Some of the etudes I played were old friends. With these etudes my goal was to repackage what was written on the page and play the etude in a different way. This might mean playing the etude an octave or two higher, with a different rhythm or articulation pattern, or a different dynamic design. Find something new to think about when practicing familiar studies.
   It is also helpful to revisit elementary and intermediate level etudes. Beginning books are the best tone exercises and as a bonus are quite inexpensive. Another good project is to record yourself playing a beginning book. Because of the simplicity of the material, every flaw that you make is obvious. Correcting these mistakes is will improve your playing in the long run.)
   As you work through etudes, play each one with a metronome. Daily metronome practice has the added benefit of improving sight-reading skills.
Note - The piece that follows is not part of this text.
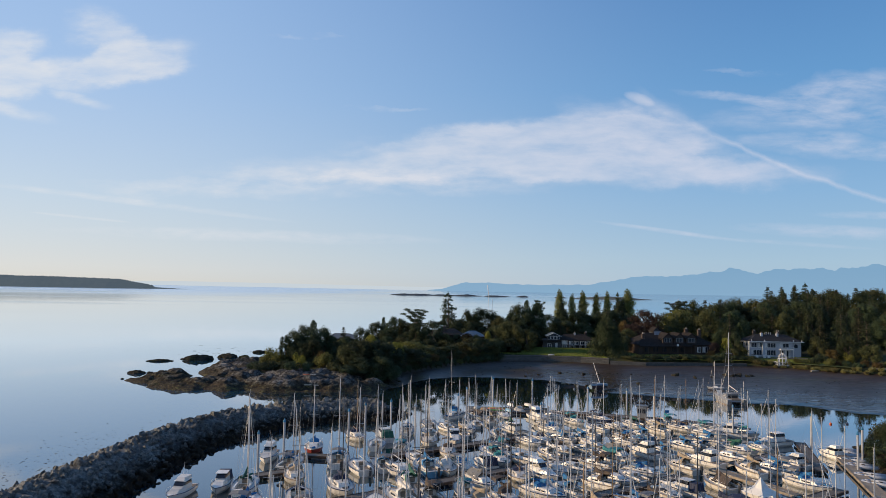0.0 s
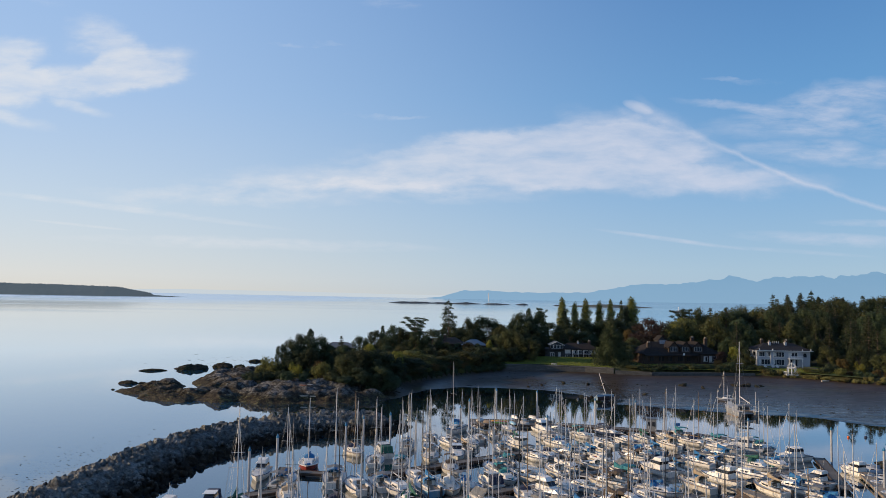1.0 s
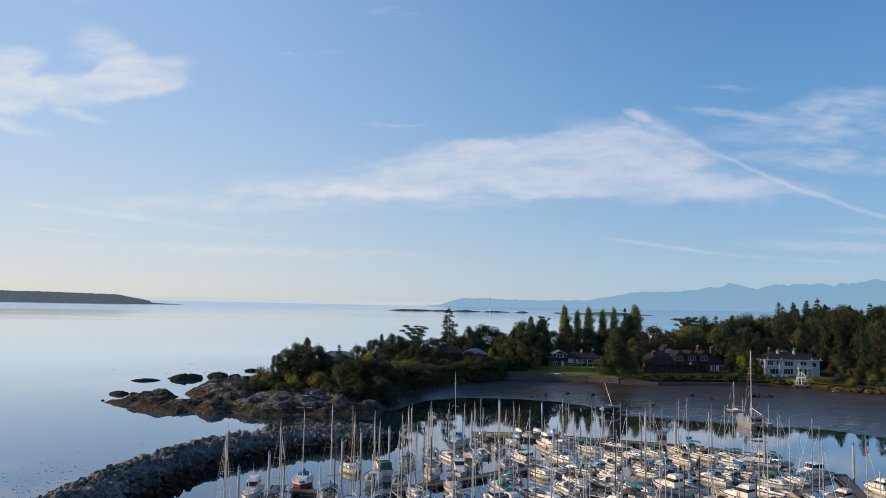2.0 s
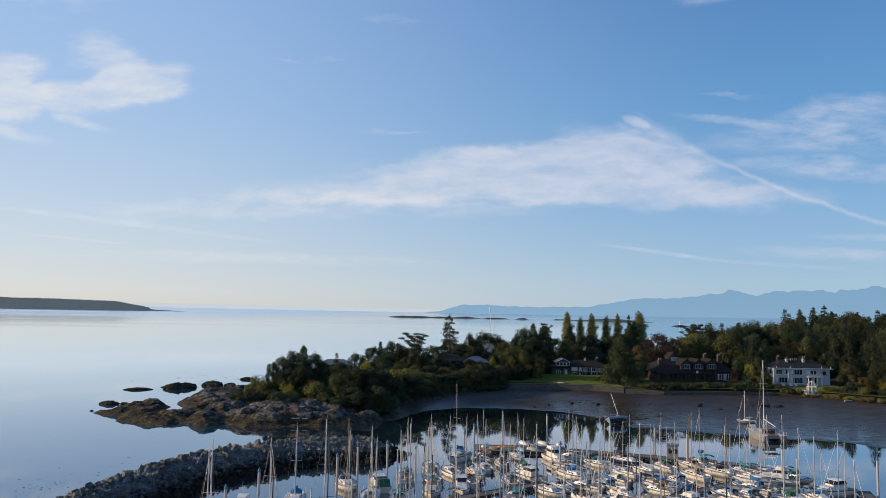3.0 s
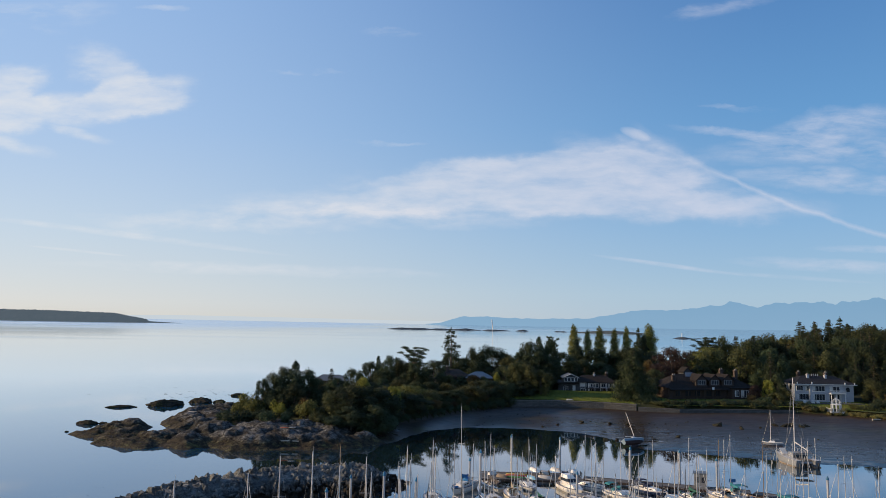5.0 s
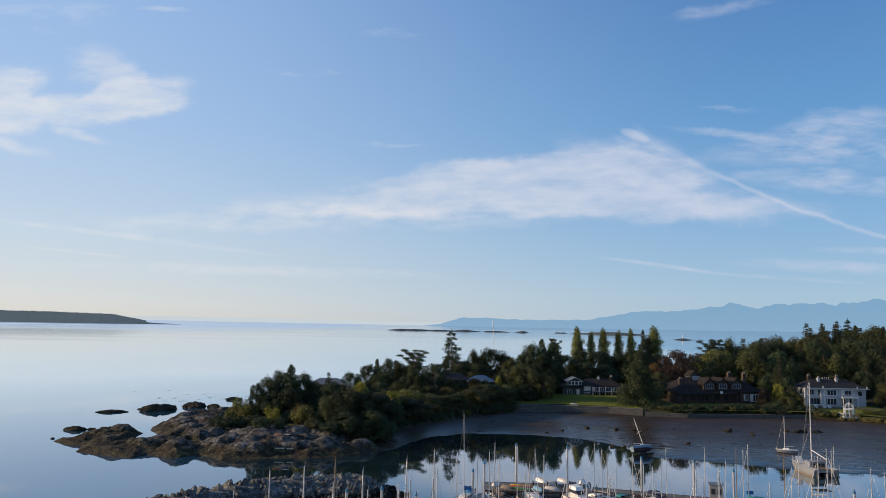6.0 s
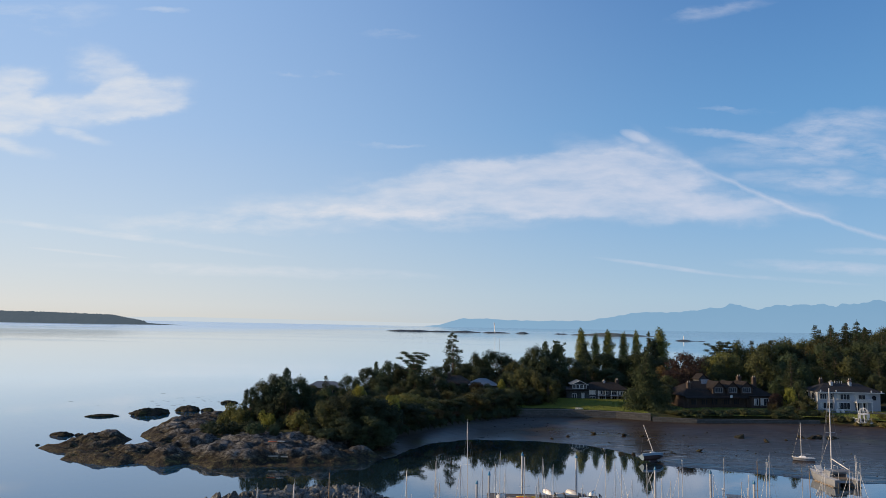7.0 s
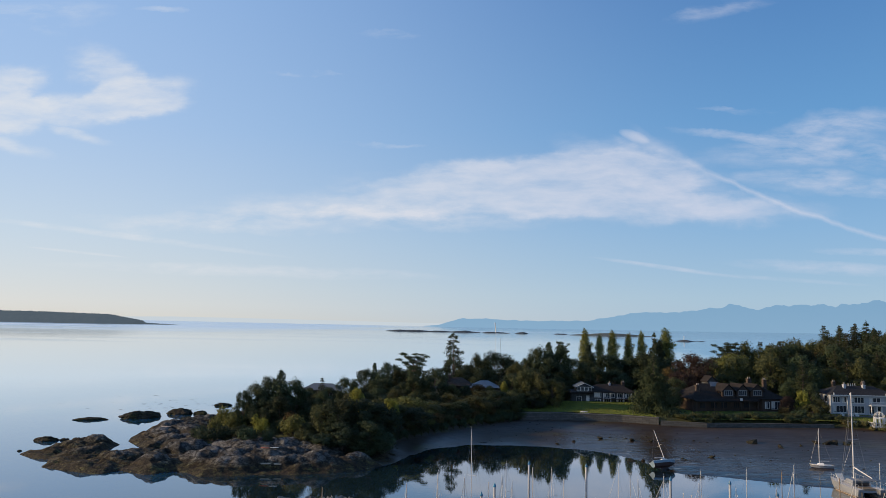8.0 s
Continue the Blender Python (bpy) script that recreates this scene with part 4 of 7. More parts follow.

I quickly remembered to keep in real time when I came upon something difficult rather than doing what we usually do – rush. Rushing at a time of difficulty is your enemy.
   During this process, a tuner along with the metronome should be your closest companions. Use both during most practice sessions. If you change the batteries every few months, then you are using these devices as intended. I start with whole note scales and no vibrato. The goal is to keep the needle still, signaling the air to produce the tone was even. If the needle twitched, then there was an air problem. After playing several scales keeping the needle on the tuner still, the tone is greatly improved. Once you have conquered even air, repeat the scale striving for even air and exact intonation on each note. With eyes closed, play five-note scales up and down landing on the tonic. Then open your eyes to check the intonation of the tonic note. If it is perfect, start a half-step higher to play the next five-note scale, continuing until you reach the top notes on the flute. A few days of practicing this concept cleans up many intonation flaws.
   When students learn that I studied with Julius Baker, they ask what I learned from him. His first assignment probably helped my playing the most. He told me to memorize all the slow movements of the Bach Sonatas playing counted vibrato on every note. You would never perform the solo movements in this fashion, but practicing with counted vibrato increased my rhythmic awareness of the notes so that I could accurately subdivide. Another invaluable by-product of this assignment was that I learned to move from one note to the next without stopping the vibrato cycle and then starting it again. I am sure that this was something that Baker used in his own practice. His attention to small details is what made him a spectacular flutist.
   Each year when I go back to square one, I find things in my playing that are good and some that should be improved. If you embark on a similar practice plan, be patient and remember quality of practice is better than quantity.